Mut...@dastardlyhq.com wrote:
> I do the opposite. Make everything public then set things private if they
> absolutely must be. I don't understand why you'd take away the ability of
> something to access as much of your class data as possible, its not your
> house that needs to be protected against theft, its code providing a service.
Because the more you expose the private implementation of a class, the
harder it becomes to refactor without breaking existing code.
You might think: "Sure, perhaps refactoring the implementation of this
class might cause me to have to change the five million places where
the class is being used, but so what? The compiler will help me with
that. I'll just use five hours to fix every place and I'll be fine."
However, that approach doesn't work if you are making a library that's
used by several projects, even ones you aren't developing yourself.

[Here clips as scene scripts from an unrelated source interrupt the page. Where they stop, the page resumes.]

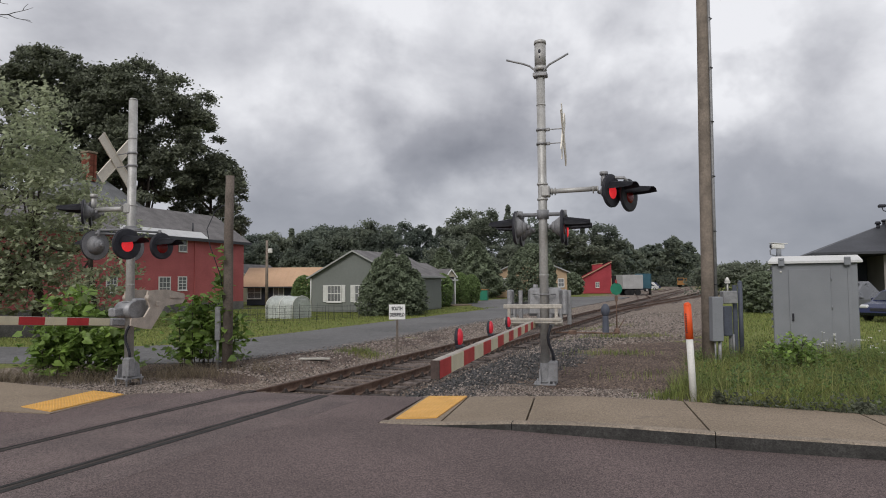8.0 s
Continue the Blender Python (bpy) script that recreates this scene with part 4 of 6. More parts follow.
def switch_motor():
    t = thing("switch_machine", pose(6.1, 24.3, -0.1, 0, 0, -20), "blue-grey post of a switch machine beside the track", "switch machine")
    bm = bmesh.new()
    box(bm, 0.24, 0.24, 0.70, (0, 0, 0.42), bev=0.05, taper=0.85)
    ball(bm, (0, 0, 0.95), 0.17, 14, squash=(1, 0.9, 1.5))
    box(bm, 0.30, 0.22, 0.22, (0.0, -0.02, 0.93), bev=0.06)
    part("post", bm, BLUEGREY, t)
    bm = bmesh.new()
    box(bm, 0.40, 0.36, 0.12, (0, 0, 0.06), bev=0.02)
    rod(bm, (-1.9, 0.1, 0.08), (0.5, 0, 0.10), 0.03, 0.03, 8)
    box(bm, 0.30, 0.24, 0.16, (-1.25, 0.05, 0.10), bev=0.03)
    part("base", bm, RUST, t, "rusty base with operating rod")


switch_motor()


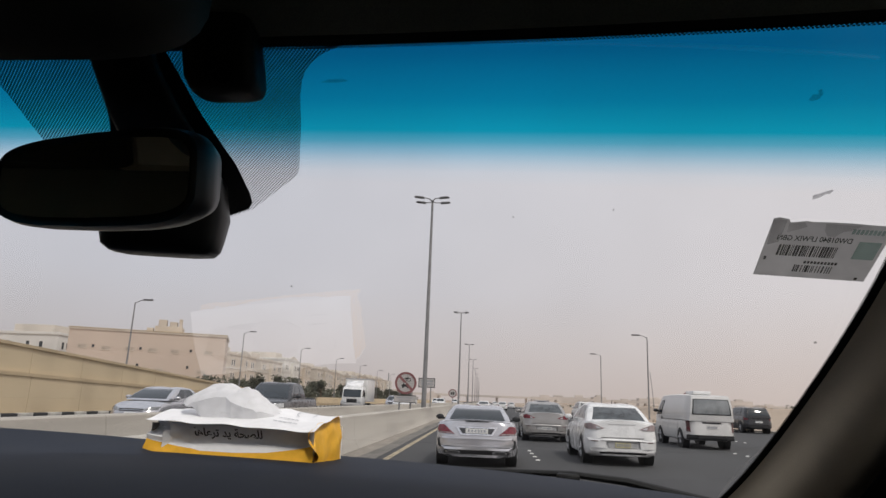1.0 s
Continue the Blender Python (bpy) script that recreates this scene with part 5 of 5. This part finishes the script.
# ---- beside the motorway ----
M["facade_pink"] = surface("pink_beige_render", (0.56, 0.465, 0.39), 0.9, grain=6, vary=0.06, bump=0.2, stain=0.12, stain_amount=0.04)
M["facade_cream"] = surface("cream_render", (0.58, 0.51, 0.43), 0.9, grain=6, vary=0.06, bump=0.2, stain=0.3, stain_amount=0.08)
M["facade_sand"] = surface("sand_render", (0.60, 0.545, 0.475), 0.9, grain=6, vary=0.06, bump=0.2, stain=0.3, stain_amount=0.08)
# bridge concrete with distance haze put into its pale colour
M["hazed_concrete"] = surface("haze_paled_concrete", (0.60, 0.54, 0.49), 0.95, grain=0.8, vary=0.05, stain=0.05, stain_amount=0.06)
M["facade_white"] = surface("white_render", (0.68, 0.66, 0.62), 0.9, grain=6, vary=0.06, bump=0.2, stain=0.3, stain_amount=0.06)
M["window_dark"] = surface("dark_window", (0.06, 0.065, 0.07), 0.12, grain=2, vary=0.3, stain=1, spec=0.6)
M["window_pale"] = surface("curtained_window", (0.30, 0.29, 0.28), 0.25, grain=2, vary=0.2, stain=1, spec=0.5)
M["window_shutter"] = surface("closed_shutter", (0.50, 0.43, 0.36), 0.6, grain=12, vary=0.1, stain=1.5, stain_amount=0.2)
# walls paled towards the sky to imitate haze over the distant town
M["hazed_town"] = surface("haze_paled_walls", (0.64, 0.575, 0.52), 0.95, grain=0.8, vary=0.08, stain=0.05, stain_amount=0.10, spread=0.15)
M["kerb_black"] = surface("black_kerb_paint", (0.04, 0.04, 0.04), 0.8, grain=30, vary=0.3, stain=3)
M["kerb_white"] = surface("white_kerb_paint", (0.55, 0.53, 0.48), 0.8, grain=30, vary=0.2, stain=3)
M["sign_red"] = surface("sign_red", (0.23, 0.09, 0.09), 0.5, grain=30, stain=3, stain_amount=0.1)
M["sign_white"] = surface("sign_white", (0.46, 0.44, 0.42), 0.5, grain=30, stain=3, stain_amount=0.1)
M["sign_back"] = surface("sign_back", (0.22, 0.22, 0.22), 0.5, metal=0.3, grain=30, stain=3)


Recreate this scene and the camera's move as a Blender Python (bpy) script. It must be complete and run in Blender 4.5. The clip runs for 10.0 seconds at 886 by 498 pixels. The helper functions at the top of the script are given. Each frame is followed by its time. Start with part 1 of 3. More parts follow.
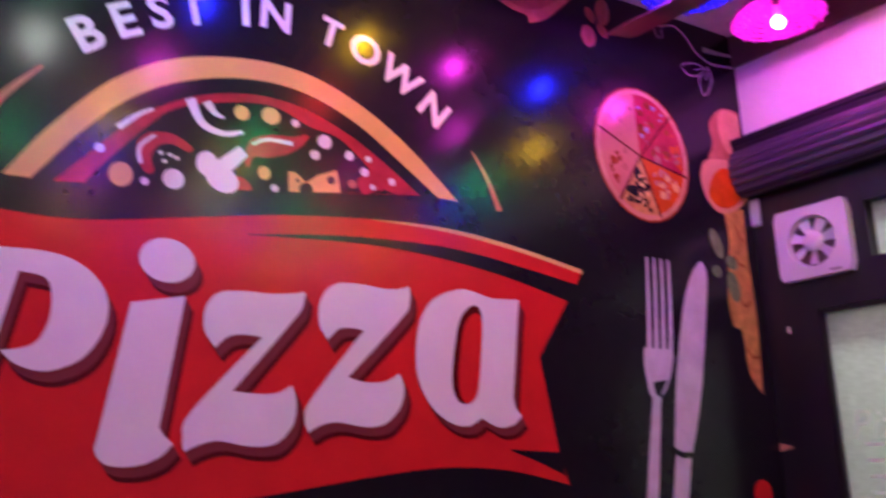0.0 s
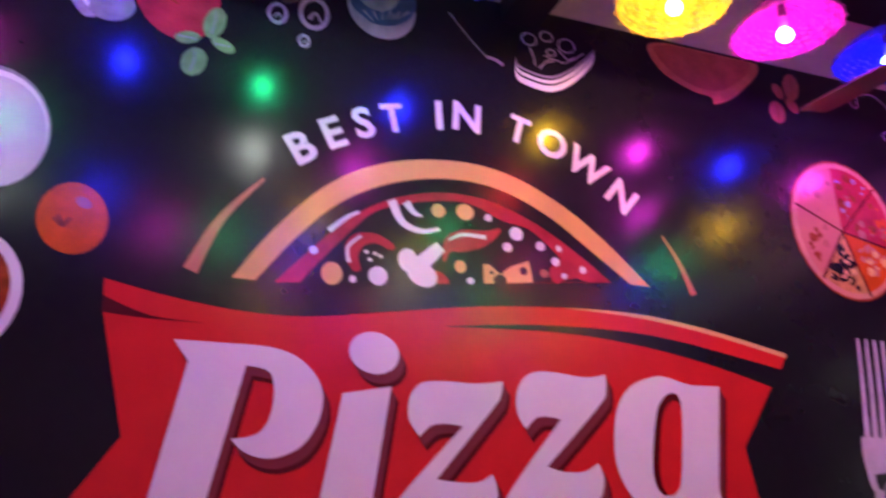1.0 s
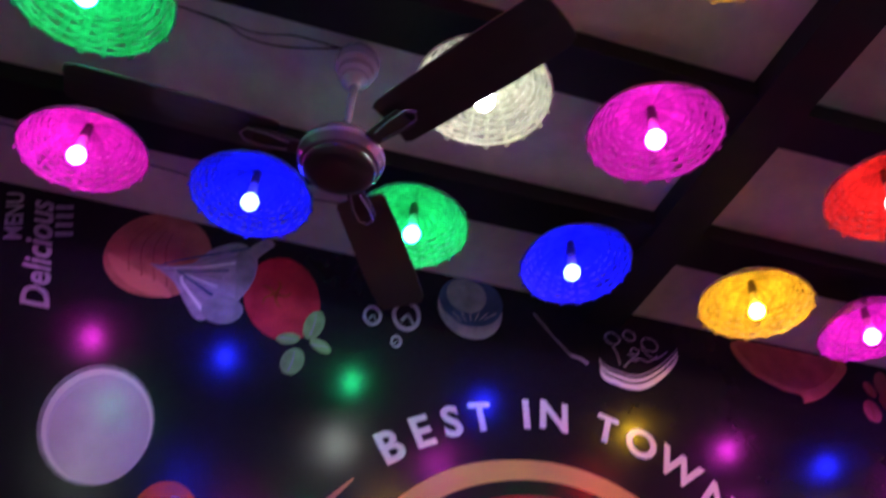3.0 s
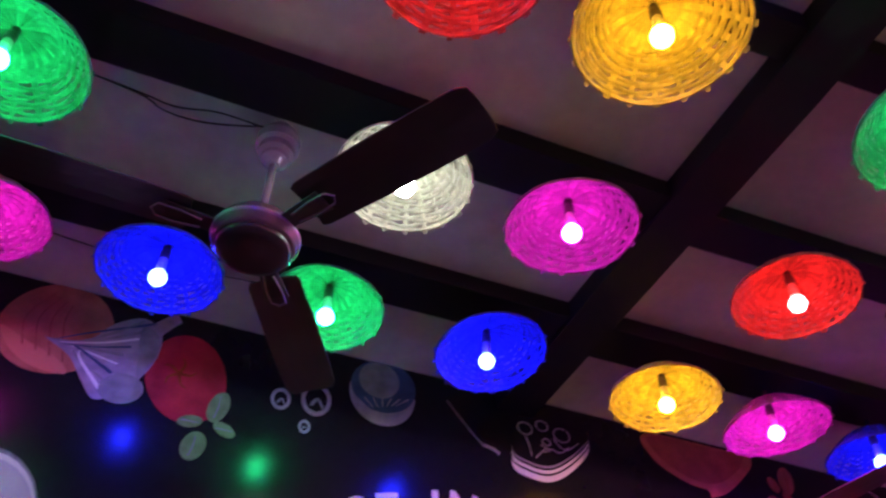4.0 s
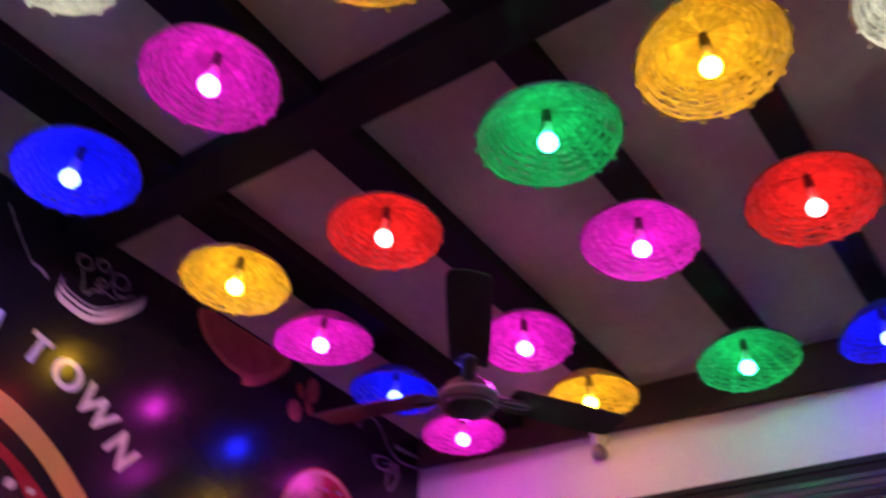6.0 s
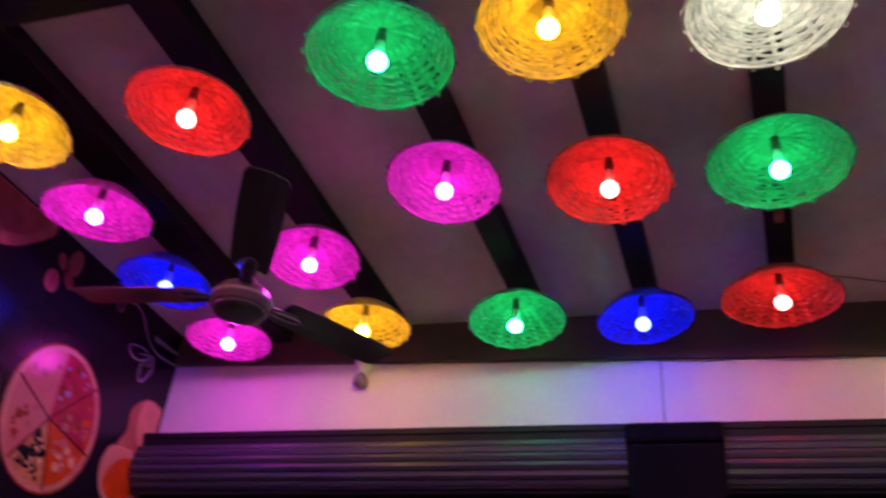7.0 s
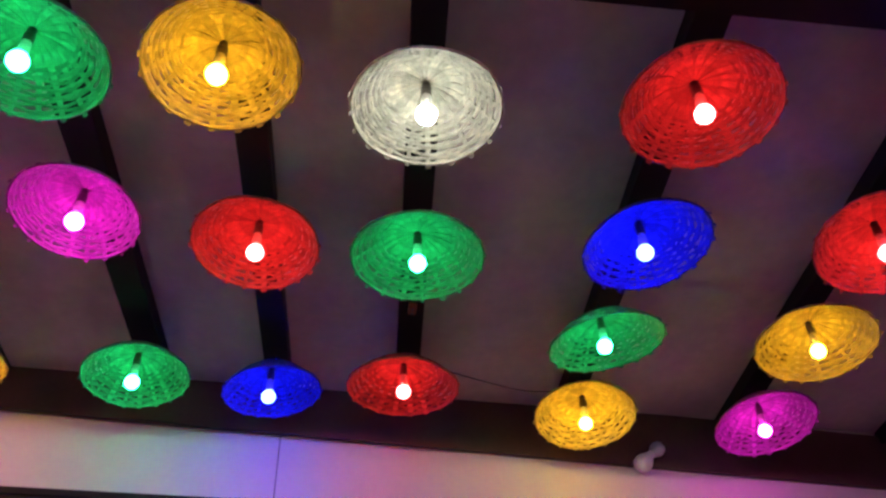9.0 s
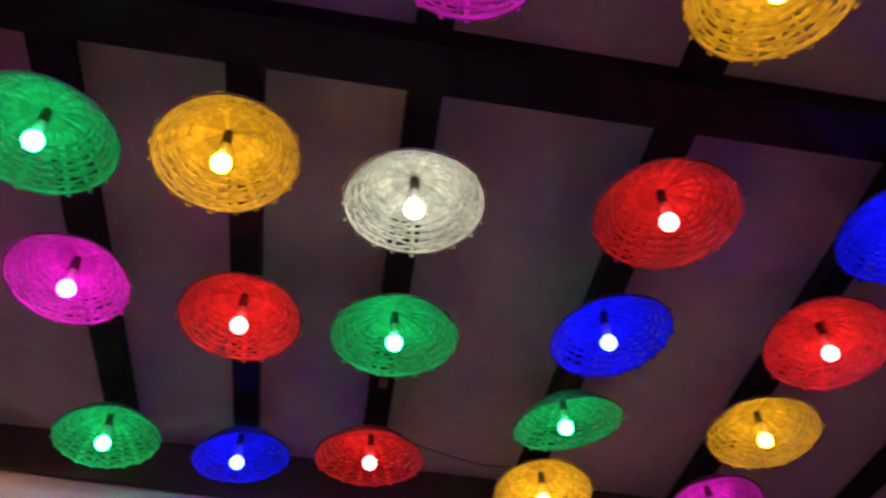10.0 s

If you break the API or usage of your class, ie. break backwards
compatibility, you may be causing a lot of work to other people who
are using your class.
Just as a very small and simple example of how a private implementation
is hidden from a public interface: Do you know how std::vector::size()
is implemented? There is, in fact, more than one way to implement it.
For example, the number of elements could be a member variable, or the
function could calculate it as the difference of two pointers.
Which one is it? You don't need nor have to know! The implementation
can choose whichever way it wants. And if it wants to change the
implementation it won't break any code.
(And if you think "that's a stupid example, nobody implements it
as the difference of two pointers", you'd be wrong.)